## EXERCISE DESCRIPTION
Word for word, print each line of the listing below; pictures stay out.
......
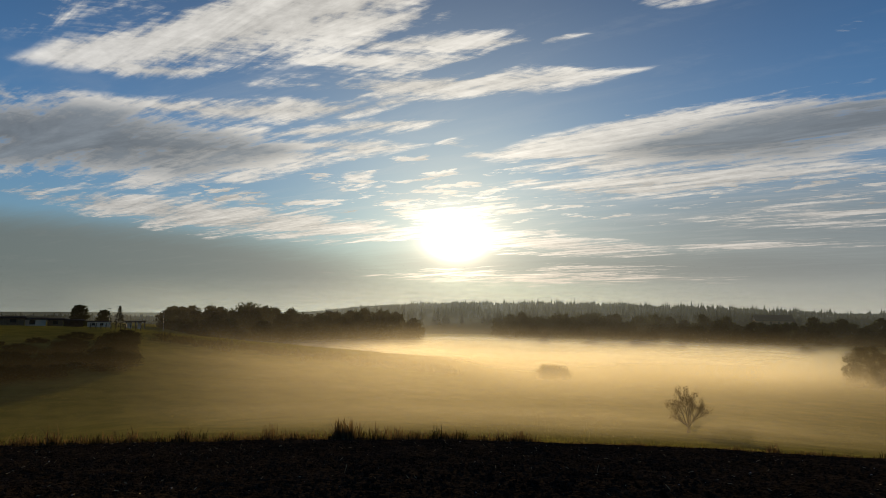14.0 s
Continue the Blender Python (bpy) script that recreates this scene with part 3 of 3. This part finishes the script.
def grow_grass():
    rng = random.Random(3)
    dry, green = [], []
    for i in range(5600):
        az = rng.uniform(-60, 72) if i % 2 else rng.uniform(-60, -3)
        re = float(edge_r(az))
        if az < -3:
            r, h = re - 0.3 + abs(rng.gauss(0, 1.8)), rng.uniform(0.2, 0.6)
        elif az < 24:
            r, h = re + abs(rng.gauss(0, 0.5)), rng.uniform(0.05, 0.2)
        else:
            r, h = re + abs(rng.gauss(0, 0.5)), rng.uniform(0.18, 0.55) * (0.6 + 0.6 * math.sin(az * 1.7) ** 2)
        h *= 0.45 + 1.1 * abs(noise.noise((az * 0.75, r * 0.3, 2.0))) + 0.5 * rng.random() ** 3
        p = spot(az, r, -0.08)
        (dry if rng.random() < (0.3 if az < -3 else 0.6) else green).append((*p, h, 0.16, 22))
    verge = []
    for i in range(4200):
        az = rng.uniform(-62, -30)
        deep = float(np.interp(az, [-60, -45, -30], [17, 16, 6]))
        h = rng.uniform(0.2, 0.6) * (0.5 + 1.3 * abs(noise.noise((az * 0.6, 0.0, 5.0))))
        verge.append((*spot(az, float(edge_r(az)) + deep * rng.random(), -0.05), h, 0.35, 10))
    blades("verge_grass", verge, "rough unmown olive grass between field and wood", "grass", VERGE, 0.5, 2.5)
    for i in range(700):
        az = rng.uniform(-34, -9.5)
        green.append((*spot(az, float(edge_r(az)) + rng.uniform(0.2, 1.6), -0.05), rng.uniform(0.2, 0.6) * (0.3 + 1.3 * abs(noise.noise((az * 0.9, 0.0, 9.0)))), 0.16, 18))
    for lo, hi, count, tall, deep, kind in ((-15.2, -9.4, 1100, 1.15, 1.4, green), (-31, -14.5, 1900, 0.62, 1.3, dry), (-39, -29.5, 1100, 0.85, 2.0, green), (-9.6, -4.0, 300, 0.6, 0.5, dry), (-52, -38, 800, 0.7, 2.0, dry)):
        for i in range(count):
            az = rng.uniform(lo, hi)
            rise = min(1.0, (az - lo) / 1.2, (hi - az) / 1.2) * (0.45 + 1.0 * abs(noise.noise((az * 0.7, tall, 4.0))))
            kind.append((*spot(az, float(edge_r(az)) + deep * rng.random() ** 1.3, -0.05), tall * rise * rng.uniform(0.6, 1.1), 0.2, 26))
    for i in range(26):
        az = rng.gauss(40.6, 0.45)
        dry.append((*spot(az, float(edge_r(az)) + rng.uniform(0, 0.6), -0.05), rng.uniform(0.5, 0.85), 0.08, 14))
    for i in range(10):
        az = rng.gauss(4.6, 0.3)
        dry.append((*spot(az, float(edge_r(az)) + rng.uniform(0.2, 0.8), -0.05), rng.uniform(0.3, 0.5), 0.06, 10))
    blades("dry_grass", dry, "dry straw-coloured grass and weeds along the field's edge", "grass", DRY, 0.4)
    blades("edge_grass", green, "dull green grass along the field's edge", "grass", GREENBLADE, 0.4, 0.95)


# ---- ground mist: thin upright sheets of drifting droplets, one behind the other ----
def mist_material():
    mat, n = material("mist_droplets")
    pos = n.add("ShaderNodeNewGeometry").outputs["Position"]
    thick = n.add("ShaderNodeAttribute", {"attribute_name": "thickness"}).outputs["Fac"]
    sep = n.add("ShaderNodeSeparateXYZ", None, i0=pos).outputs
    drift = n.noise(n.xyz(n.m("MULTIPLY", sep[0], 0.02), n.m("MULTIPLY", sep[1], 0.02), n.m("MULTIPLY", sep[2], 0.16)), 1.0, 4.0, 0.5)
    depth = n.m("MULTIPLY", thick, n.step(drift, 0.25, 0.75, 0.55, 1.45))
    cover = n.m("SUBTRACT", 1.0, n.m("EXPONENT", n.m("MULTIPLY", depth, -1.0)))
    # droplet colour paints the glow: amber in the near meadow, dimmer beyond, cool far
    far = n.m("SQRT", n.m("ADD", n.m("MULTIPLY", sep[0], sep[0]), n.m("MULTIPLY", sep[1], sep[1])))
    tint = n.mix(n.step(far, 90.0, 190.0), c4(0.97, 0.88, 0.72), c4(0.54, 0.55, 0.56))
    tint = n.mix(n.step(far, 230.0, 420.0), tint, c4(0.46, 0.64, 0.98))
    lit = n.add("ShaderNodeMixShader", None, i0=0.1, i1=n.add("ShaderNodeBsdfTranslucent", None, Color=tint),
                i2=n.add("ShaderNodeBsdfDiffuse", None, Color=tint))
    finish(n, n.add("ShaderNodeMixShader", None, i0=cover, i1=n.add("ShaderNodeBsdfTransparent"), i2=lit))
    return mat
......
## SOLUTION TO THIS PROBLEM
14.0 s
Continue the Blender Python (bpy) script that recreates this scene with part 3 of 3. This part finishes the script.
def grow_grass():
    rng = random.Random(3)
    dry, green = [], []
    for i in range(5600):
        az = rng.uniform(-60, 72) if i % 2 else rng.uniform(-60, -3)
        re = float(edge_r(az))
        if az < -3:
            r, h = re - 0.3 + abs(rng.gauss(0, 1.8)), rng.uniform(0.2, 0.6)
        elif az < 24:
            r, h = re + abs(rng.gauss(0, 0.5)), rng.uniform(0.05, 0.2)
        else:
            r, h = re + abs(rng.gauss(0, 0.5)), rng.uniform(0.18, 0.55) * (0.6 + 0.6 * math.sin(az * 1.7) ** 2)
        h *= 0.45 + 1.1 * abs(noise.noise((az * 0.75, r * 0.3, 2.0))) + 0.5 * rng.random() ** 3
        p = spot(az, r, -0.08)
        (dry if rng.random() < (0.3 if az < -3 else 0.6) else green).append((*p, h, 0.16, 22))
    verge = []
    for i in range(4200):
        az = rng.uniform(-62, -30)
        deep = float(np.interp(az, [-60, -45, -30], [17, 16, 6]))
        h = rng.uniform(0.2, 0.6) * (0.5 + 1.3 * abs(noise.noise((az * 0.6, 0.0, 5.0))))
        verge.append((*spot(az, float(edge_r(az)) + deep * rng.random(), -0.05), h, 0.35, 10))
    blades("verge_grass", verge, "rough unmown olive grass between field and wood", "grass", VERGE, 0.5, 2.5)
    for i in range(700):
        az = rng.uniform(-34, -9.5)
        green.append((*spot(az, float(edge_r(az)) + rng.uniform(0.2, 1.6), -0.05), rng.uniform(0.2, 0.6) * (0.3 + 1.3 * abs(noise.noise((az * 0.9, 0.0, 9.0)))), 0.16, 18))
    for lo, hi, count, tall, deep, kind in ((-15.2, -9.4, 1100, 1.15, 1.4, green), (-31, -14.5, 1900, 0.62, 1.3, dry), (-39, -29.5, 1100, 0.85, 2.0, green), (-9.6, -4.0, 300, 0.6, 0.5, dry), (-52, -38, 800, 0.7, 2.0, dry)):
        for i in range(count):
            az = rng.uniform(lo, hi)
            rise = min(1.0, (az - lo) / 1.2, (hi - az) / 1.2) * (0.45 + 1.0 * abs(noise.noise((az * 0.7, tall, 4.0))))
            kind.append((*spot(az, float(edge_r(az)) + deep * rng.random() ** 1.3, -0.05), tall * rise * rng.uniform(0.6, 1.1), 0.2, 26))
    for i in range(26):
        az = rng.gauss(40.6, 0.45)
        dry.append((*spot(az, float(edge_r(az)) + rng.uniform(0, 0.6), -0.05), rng.uniform(0.5, 0.85), 0.08, 14))
    for i in range(10):
        az = rng.gauss(4.6, 0.3)
        dry.append((*spot(az, float(edge_r(az)) + rng.uniform(0.2, 0.8), -0.05), rng.uniform(0.3, 0.5), 0.06, 10))
    blades("dry_grass", dry, "dry straw-coloured grass and weeds along the field's edge", "grass", DRY, 0.4)
    blades("edge_grass", green, "dull green grass along the field's edge", "grass", GREENBLADE, 0.4, 0.95)


# ---- ground mist: thin upright sheets of drifting droplets, one behind the other ----
def mist_material():
    mat, n = material("mist_droplets")
    pos = n.add("ShaderNodeNewGeometry").outputs["Position"]
    thick = n.add("ShaderNodeAttribute", {"attribute_name": "thickness"}).outputs["Fac"]
    sep = n.add("ShaderNodeSeparateXYZ", None, i0=pos).outputs
    drift = n.noise(n.xyz(n.m("MULTIPLY", sep[0], 0.02), n.m("MULTIPLY", sep[1], 0.02), n.m("MULTIPLY", sep[2], 0.16)), 1.0, 4.0, 0.5)
    depth = n.m("MULTIPLY", thick, n.step(drift, 0.25, 0.75, 0.55, 1.45))
    cover = n.m("SUBTRACT", 1.0, n.m("EXPONENT", n.m("MULTIPLY", depth, -1.0)))
    # droplet colour paints the glow: amber in the near meadow, dimmer beyond, cool far
    far = n.m("SQRT", n.m("ADD", n.m("MULTIPLY", sep[0], sep[0]), n.m("MULTIPLY", sep[1], sep[1])))
    tint = n.mix(n.step(far, 90.0, 190.0), c4(0.97, 0.88, 0.72), c4(0.54, 0.55, 0.56))
    tint = n.mix(n.step(far, 230.0, 420.0), tint, c4(0.46, 0.64, 0.98))
    lit = n.add("ShaderNodeMixShader", None, i0=0.1, i1=n.add("ShaderNodeBsdfTranslucent", None, Color=tint),
                i2=n.add("ShaderNodeBsdfDiffuse", None, Color=tint))
    finish(n, n.add("ShaderNodeMixShader", None, i0=cover, i1=n.add("ShaderNodeBsdfTransparent"), i2=lit))
    return mat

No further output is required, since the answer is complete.